Goal of the exercise. Return each line of the listing below, unchanged, and omit the images.

Supplied data.
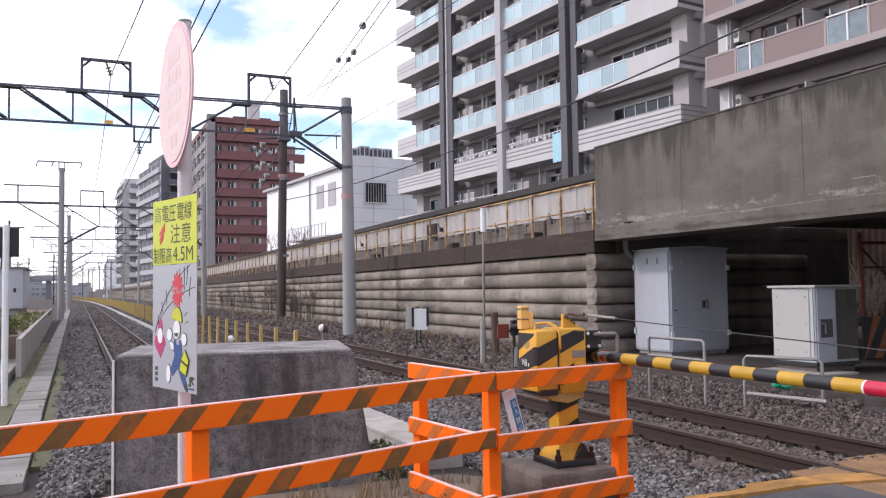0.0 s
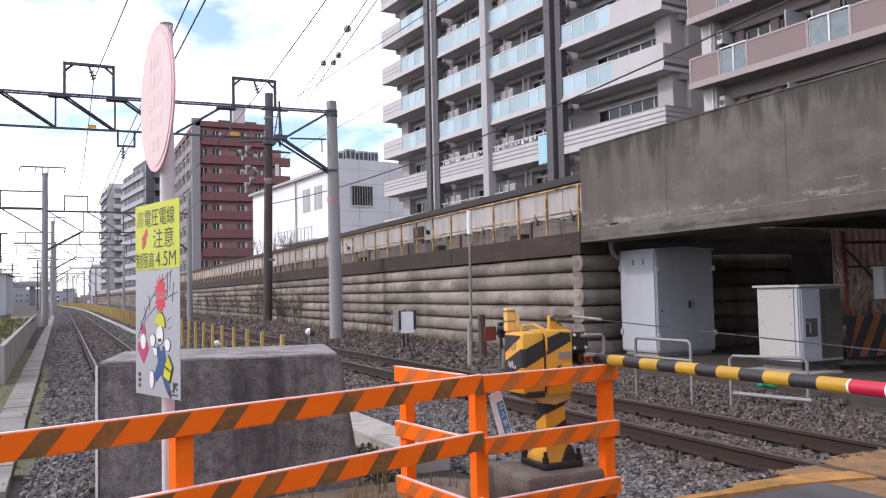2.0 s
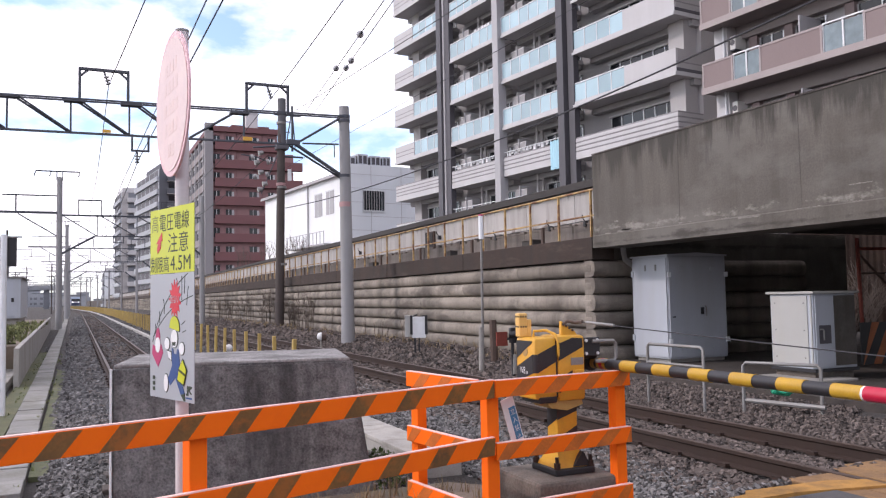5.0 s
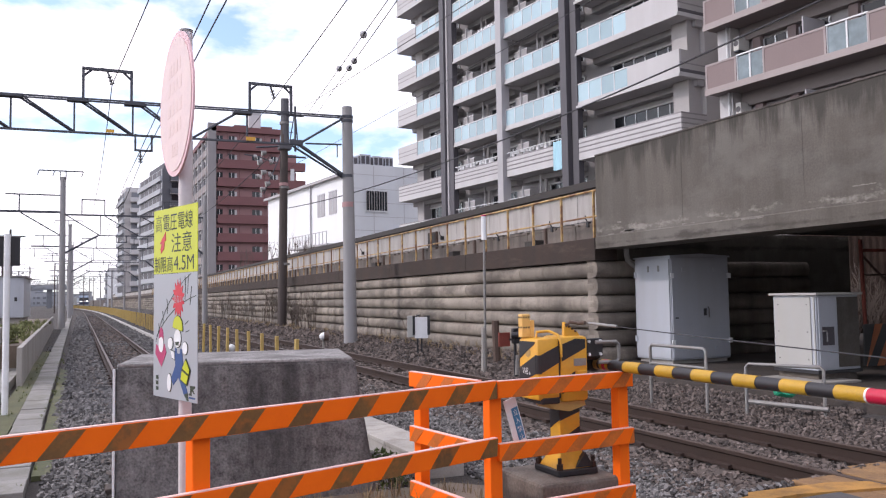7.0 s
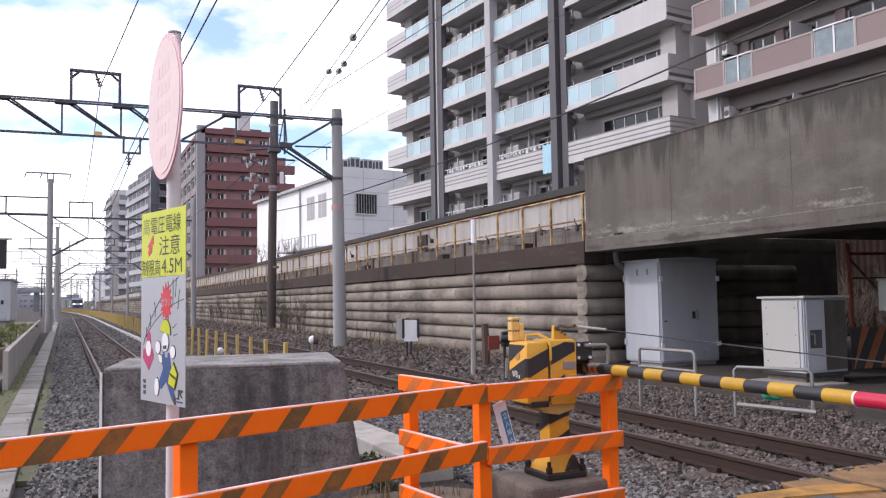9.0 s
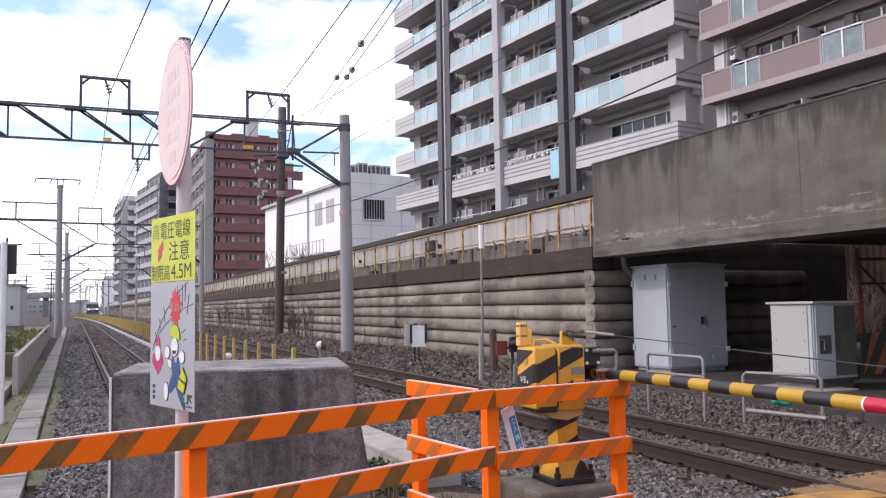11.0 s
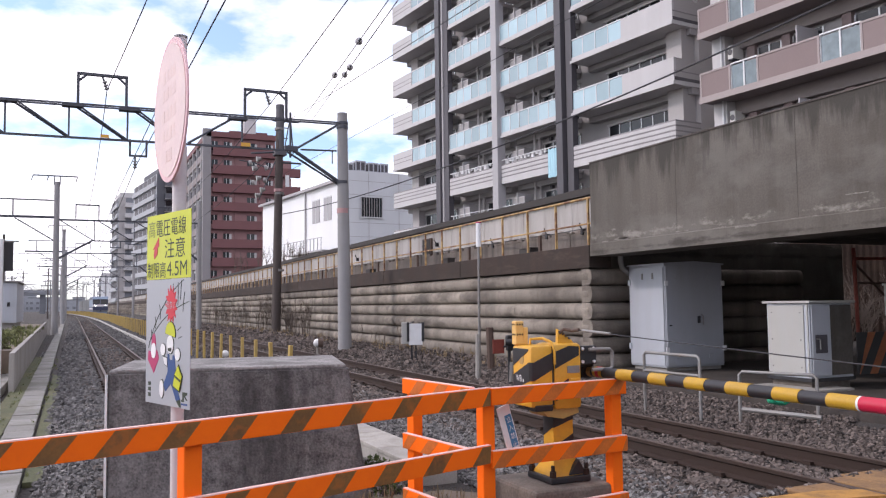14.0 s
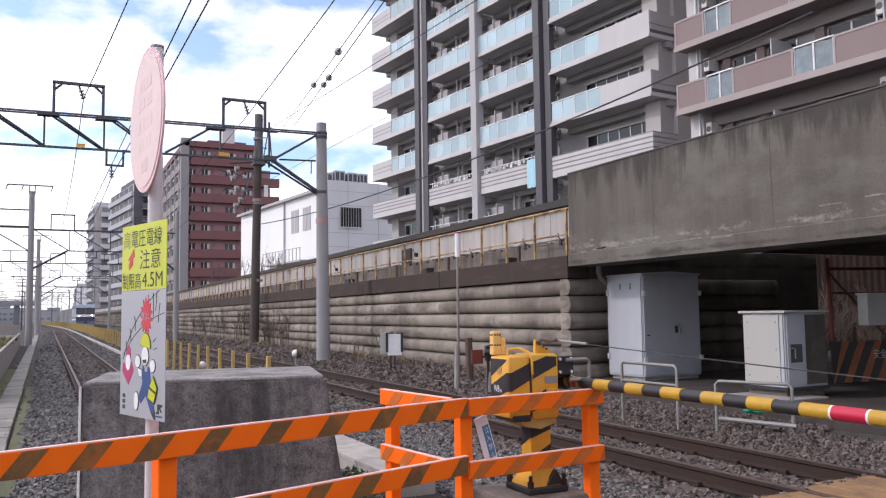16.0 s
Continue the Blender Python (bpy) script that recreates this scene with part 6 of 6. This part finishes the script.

Complete response.
0.0 s
2.0 s
5.0 s
7.0 s
9.0 s
11.0 s
14.0 s
16.0 s
Continue the Blender Python (bpy) script that recreates this scene with part 6 of 6. This part finishes the script.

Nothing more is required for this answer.